Putting that aside we can make this problem easier by applying the transformation $ \mathbf{v} = \mathbf{C}_{xx}^{1/2} \mathbf{a}$ such that $\mathbf{C}_{xx}^{1/2} \mathbf{C}_{xx}^{1/2} = \mathbf{C}_{xx} $ which is possible because $ \mathbf{C}_{xx}$ is positive definite. Then in addition we let $\mathbf{u} =\mathbf{C}_{xx}^{-1/2} \mathbf{c}_{yx}$ and we have $$ \max_{ \mathbf{v} \in \mathbb{R}^{p} } \frac{ \mathbf{c}_{yx}\mathbf{C}_{xx}^{-1/2} \mathbf{a} }{ \sqrt{ \mathbf{v}^T \mathbf{v} } } = \max_{ \mathbf{v} \in \mathbb{R}^{p} } \frac{ \mathbf{u}^T \mathbf{v} }{ \sqrt{ \mathbf{v}^T \mathbf{v} } } $$ Now recall the Cauchy-Schwarz inequality, using the dot product as the inner product, states that for vectors $\mathbf{u}$ and $\mathbf{v}$ $$ | \mathbf{u}^T \mathbf{v} | \le \sqrt{ \mathbf{u}^T \mathbf{u} }\sqrt{ \mathbf{v}^T \mathbf{v} } \quad \quad \Rightarrow \quad \quad \frac{ | \mathbf{u}^T \mathbf{v} | }{\sqrt{ \mathbf{u}^T \mathbf{u} }\sqrt{ \mathbf{v}^T \mathbf{v} } } \le 1 $$ Our expression for correlation can be made equal to this because $\mathbf{u}$ is constant with respect to $\mathbf{v}$. If we have equality in the Cauchy-Schwarz inequality, we will achieve our goal of maximizing the correlation.
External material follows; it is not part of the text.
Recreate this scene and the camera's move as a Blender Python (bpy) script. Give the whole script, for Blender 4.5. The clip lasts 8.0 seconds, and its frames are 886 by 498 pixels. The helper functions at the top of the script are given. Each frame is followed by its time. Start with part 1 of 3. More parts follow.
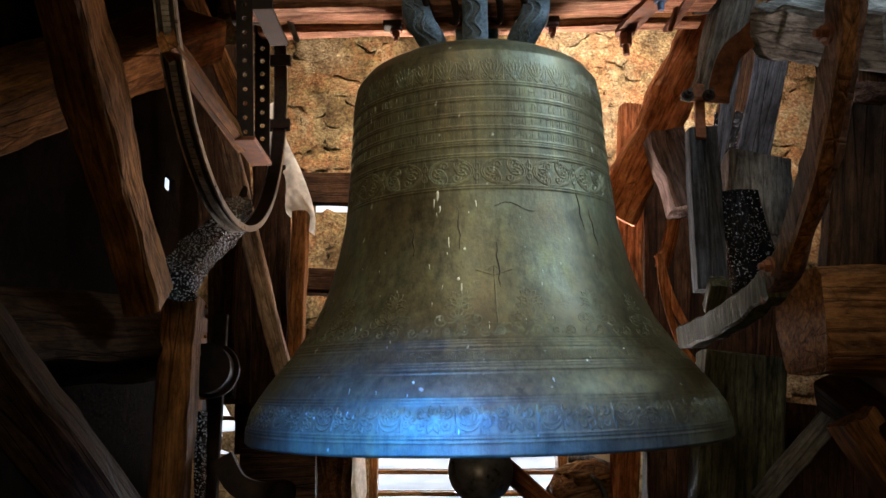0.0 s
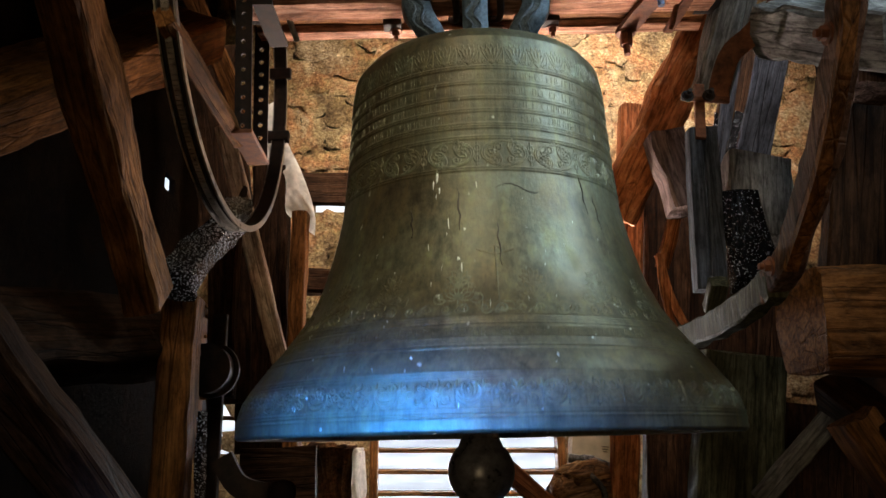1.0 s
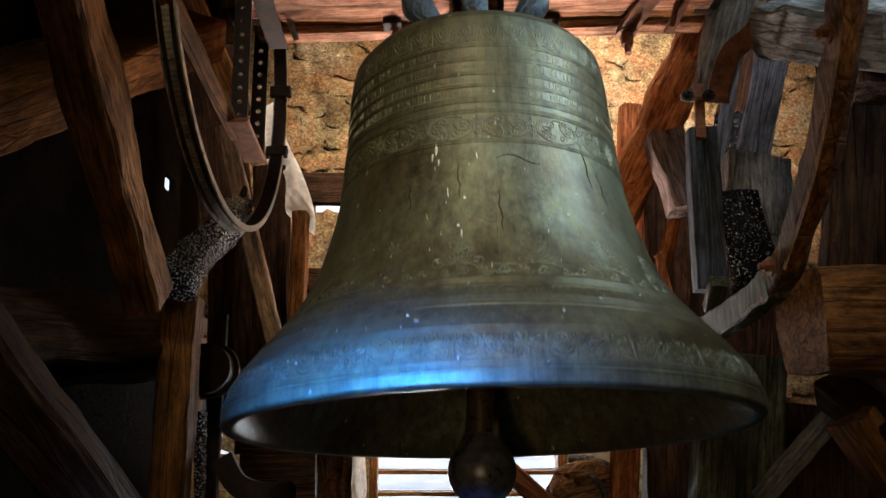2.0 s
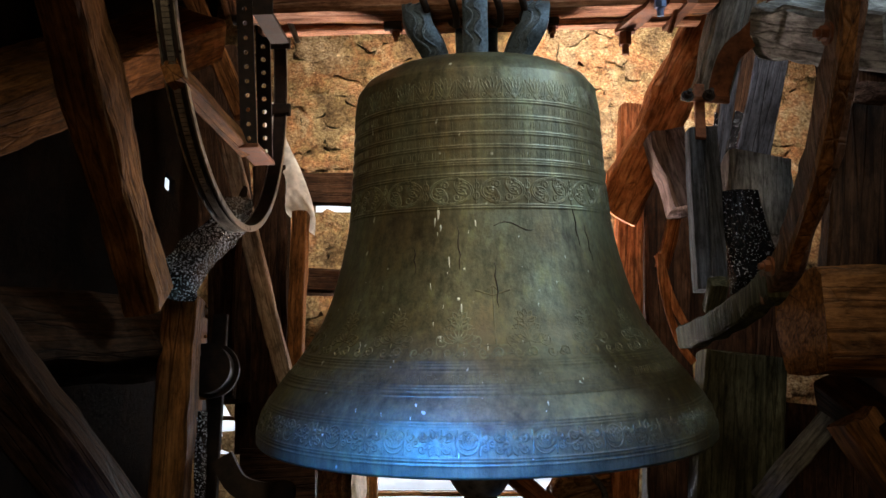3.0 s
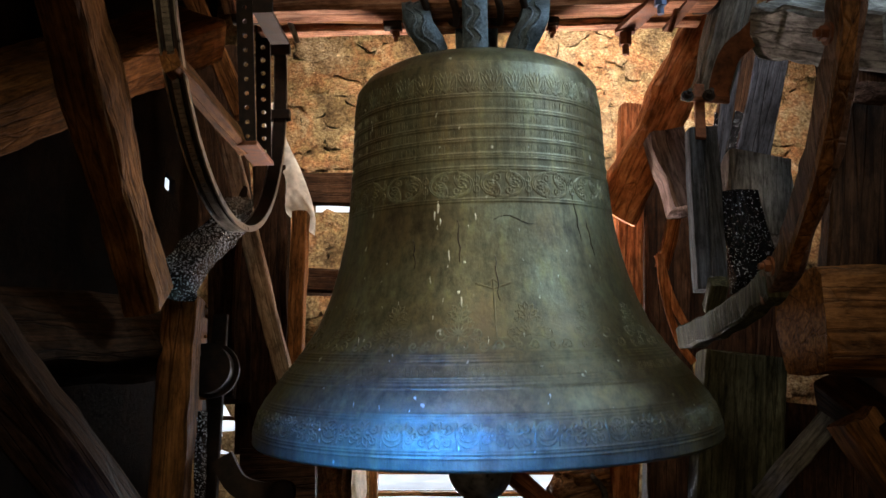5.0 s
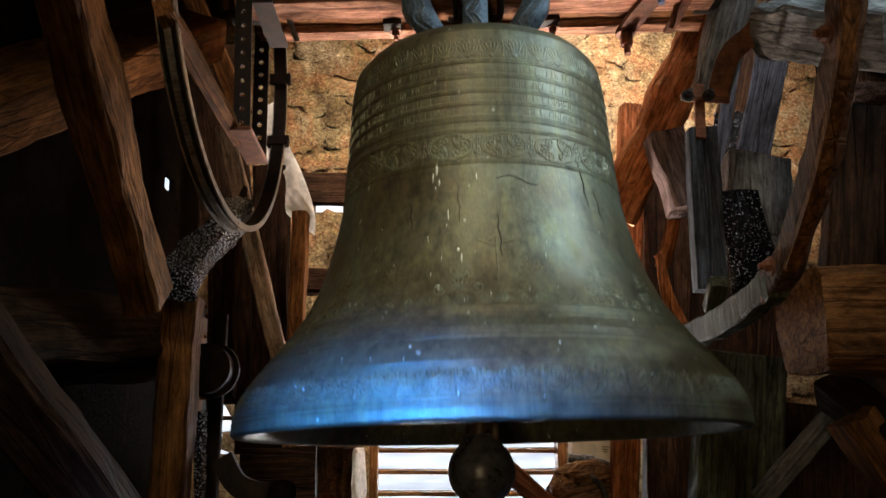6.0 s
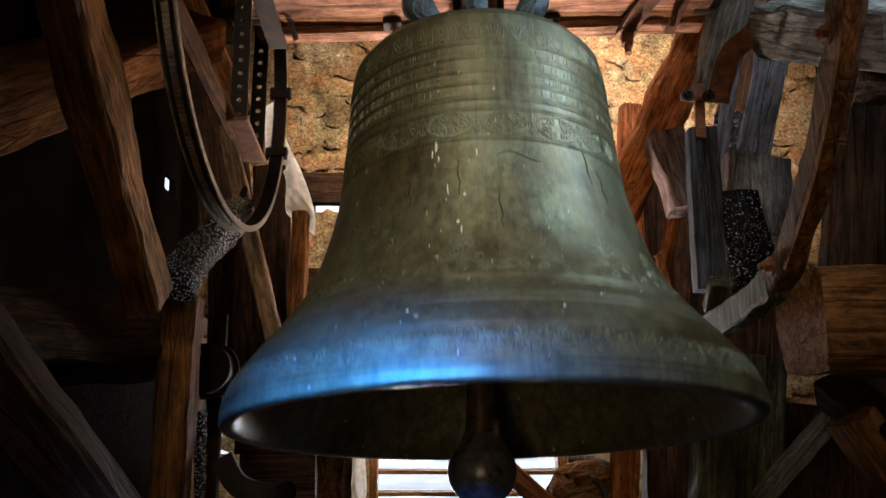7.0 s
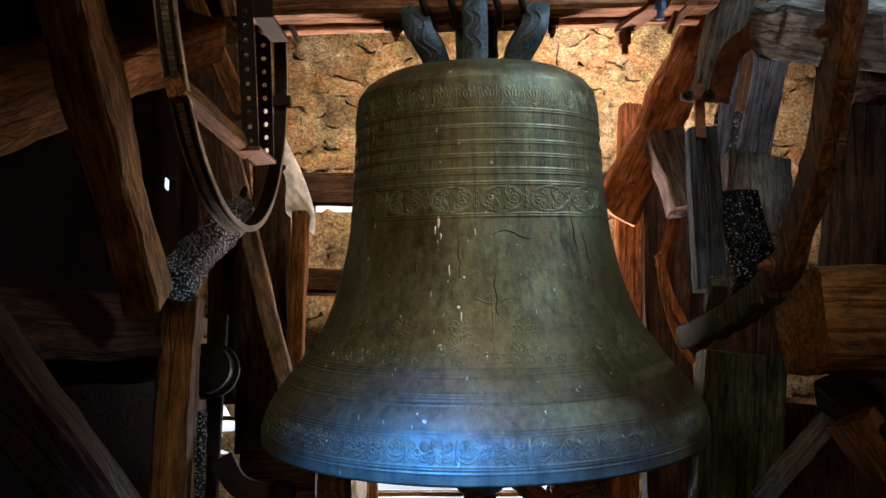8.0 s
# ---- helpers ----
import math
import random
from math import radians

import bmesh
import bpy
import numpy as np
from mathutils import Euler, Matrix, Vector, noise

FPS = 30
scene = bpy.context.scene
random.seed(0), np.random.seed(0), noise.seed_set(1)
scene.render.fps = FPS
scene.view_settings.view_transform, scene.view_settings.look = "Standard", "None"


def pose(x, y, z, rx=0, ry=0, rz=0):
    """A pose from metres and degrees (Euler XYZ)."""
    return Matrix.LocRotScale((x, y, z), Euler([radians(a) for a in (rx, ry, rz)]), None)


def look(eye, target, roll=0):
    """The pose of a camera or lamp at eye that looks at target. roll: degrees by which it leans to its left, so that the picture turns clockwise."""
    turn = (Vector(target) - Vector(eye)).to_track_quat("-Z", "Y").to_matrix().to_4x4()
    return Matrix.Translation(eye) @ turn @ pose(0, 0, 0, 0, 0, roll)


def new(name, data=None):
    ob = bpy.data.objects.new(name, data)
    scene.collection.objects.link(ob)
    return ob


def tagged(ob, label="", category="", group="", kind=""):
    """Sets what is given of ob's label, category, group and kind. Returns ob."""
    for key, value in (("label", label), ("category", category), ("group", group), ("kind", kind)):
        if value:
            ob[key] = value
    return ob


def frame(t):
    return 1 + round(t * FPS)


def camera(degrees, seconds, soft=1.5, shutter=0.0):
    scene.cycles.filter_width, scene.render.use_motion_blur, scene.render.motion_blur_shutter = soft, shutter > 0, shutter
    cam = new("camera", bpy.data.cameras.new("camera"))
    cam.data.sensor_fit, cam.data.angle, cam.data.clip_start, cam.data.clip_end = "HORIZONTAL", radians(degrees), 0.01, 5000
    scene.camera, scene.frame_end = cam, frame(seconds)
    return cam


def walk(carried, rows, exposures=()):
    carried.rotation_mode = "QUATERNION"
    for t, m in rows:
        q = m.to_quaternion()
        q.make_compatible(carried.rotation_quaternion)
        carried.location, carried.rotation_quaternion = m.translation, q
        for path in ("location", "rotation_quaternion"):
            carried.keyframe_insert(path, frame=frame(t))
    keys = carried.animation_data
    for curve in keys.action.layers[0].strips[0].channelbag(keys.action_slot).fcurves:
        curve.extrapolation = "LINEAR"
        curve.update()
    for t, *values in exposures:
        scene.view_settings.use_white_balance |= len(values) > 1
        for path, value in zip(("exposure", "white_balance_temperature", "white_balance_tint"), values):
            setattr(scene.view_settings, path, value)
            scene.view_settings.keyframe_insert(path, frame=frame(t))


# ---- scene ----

Equality in the Cauchy-Schwarz inequality occurs when $ \mathbf{v}$ and $\mathbf{u}$ are linearly dependent. These vectors are linearly dependent if there exist a constant $\alpha$, $$ \mathbf{v} = \alpha \mathbf{u} \quad \Rightarrow \quad \mathbf{C}_{xx}^{1/2} \mathbf{a} = \alpha \mathbf{C}_{xx}^{-1/2} \mathbf{c}_{yx} \quad \Rightarrow \quad \mathbf{a} = \alpha \mathbf{C}_{xx}^{-1} \mathbf{c}_{yx} $$ and therefore when $\alpha =1 $, a linear functional of $X_1,X_2,\ldots,X_p$ that maximizes the correlation with $Y$ is $$ \mathbf{a}^T \mathbf{X} = \mathbf{c}_{yx}^T \mathbf{C}_{xx}^{-1}\mathbf{X} = \mathbb{E}(Y|X_1,X_2,\ldots,X_p) $$ Some thoughts,

  • This is scale multiple of $\mathbb{E}(Y|X_1,X_2,\ldots,X_p)$, setting set $\alpha =1$ obtains the desired answer however we can use $\alpha = 2$ and maximize the correlation.

  • This can be done using vector calculus but you basically prove one version of the Cauchy-Schwarz inequality again.